Reproduce all of the data below without alteration; exclude every picture.

↓

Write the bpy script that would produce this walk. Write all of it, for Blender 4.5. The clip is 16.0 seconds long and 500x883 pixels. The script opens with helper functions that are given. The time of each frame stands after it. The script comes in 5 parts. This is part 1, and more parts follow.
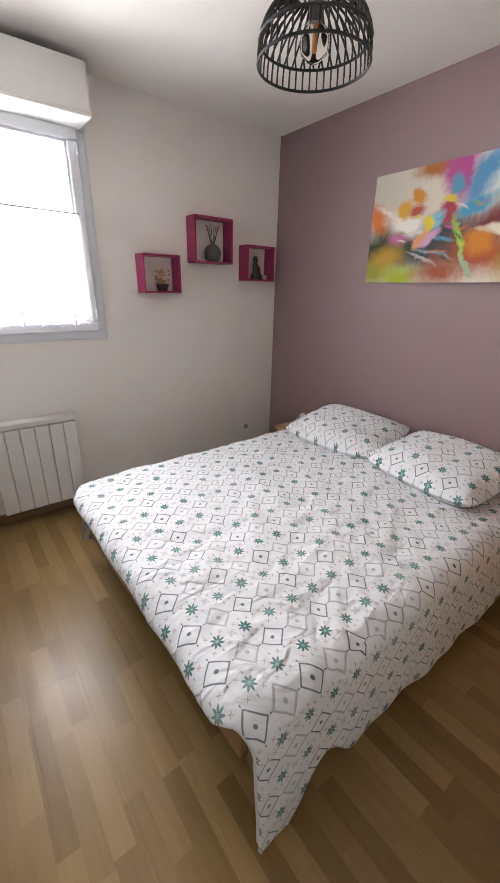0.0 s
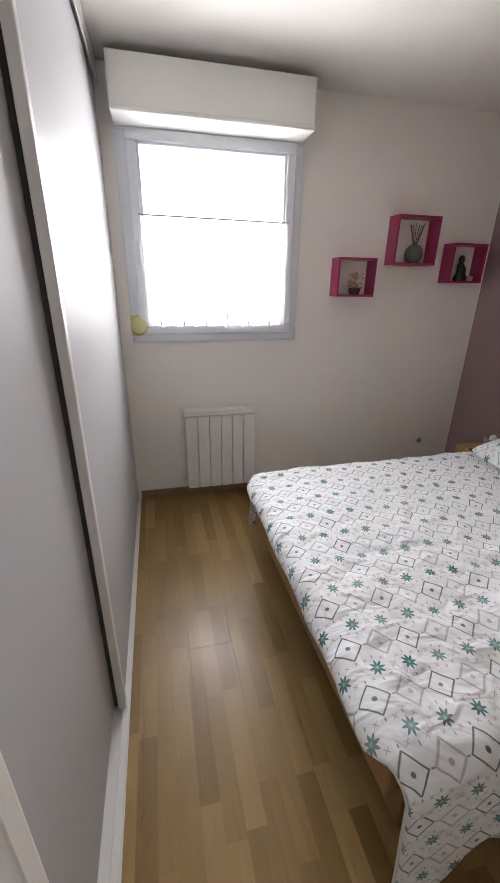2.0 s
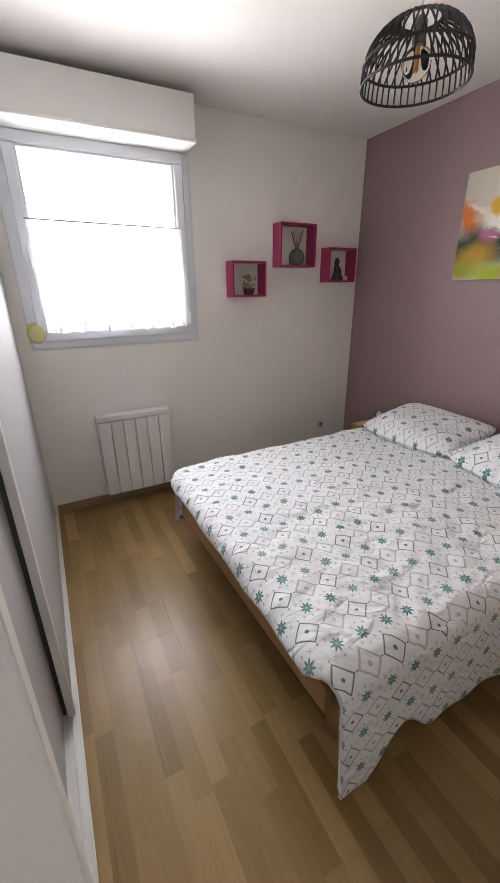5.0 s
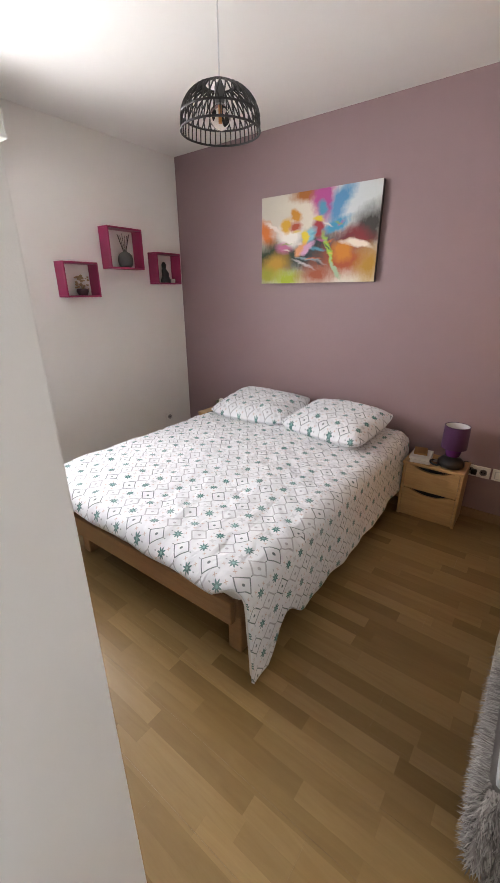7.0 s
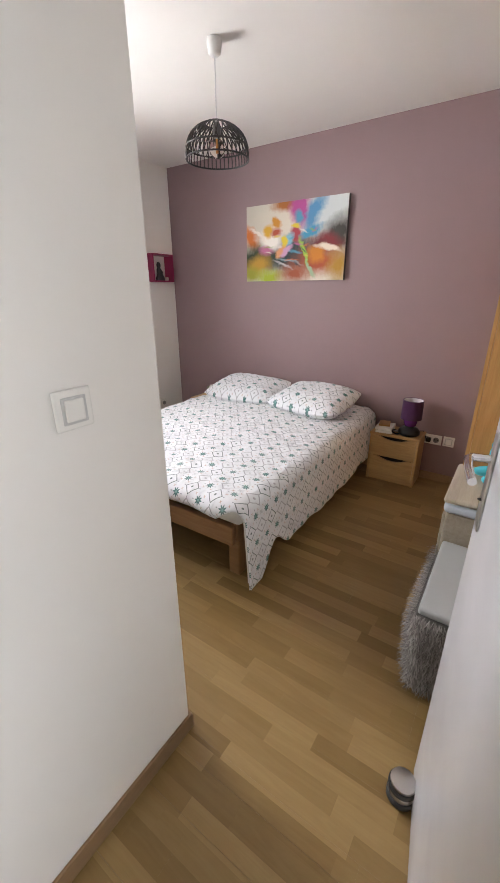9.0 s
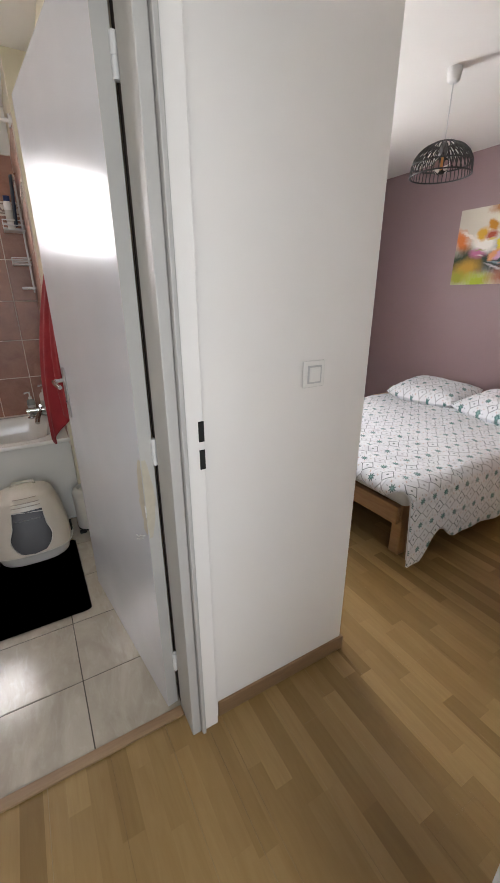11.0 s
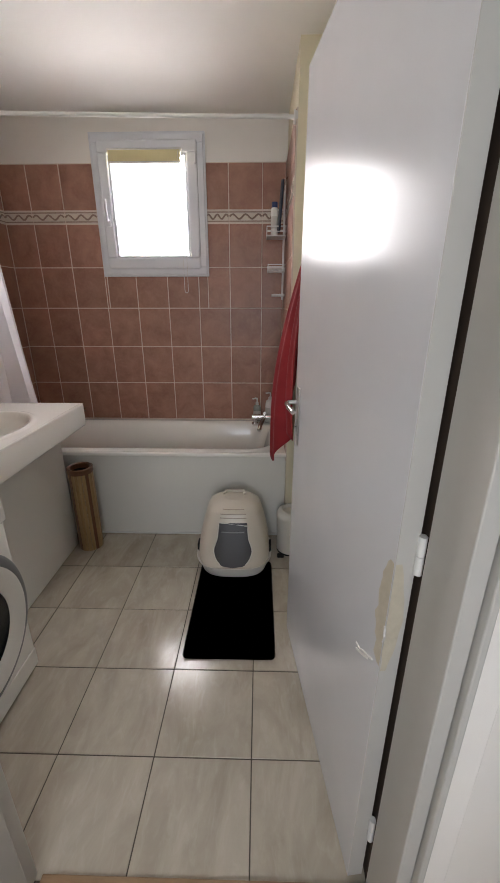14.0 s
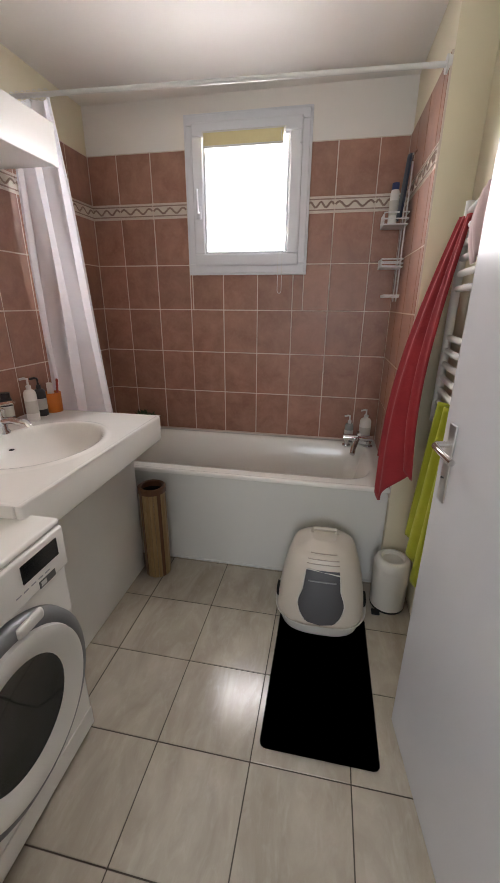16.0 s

↑

→ **THE REPLY**:
Write the bpy script that would produce this walk. Write all of it, for Blender 4.5. The clip is 16.0 seconds long and 500x883 pixels. The script opens with helper functions that are given. The time of each frame stands after it. The script comes in 5 parts. This is part 1, and more parts follow.
0.0 s
2.0 s
5.0 s
7.0 s
9.0 s
11.0 s
14.0 s
16.0 s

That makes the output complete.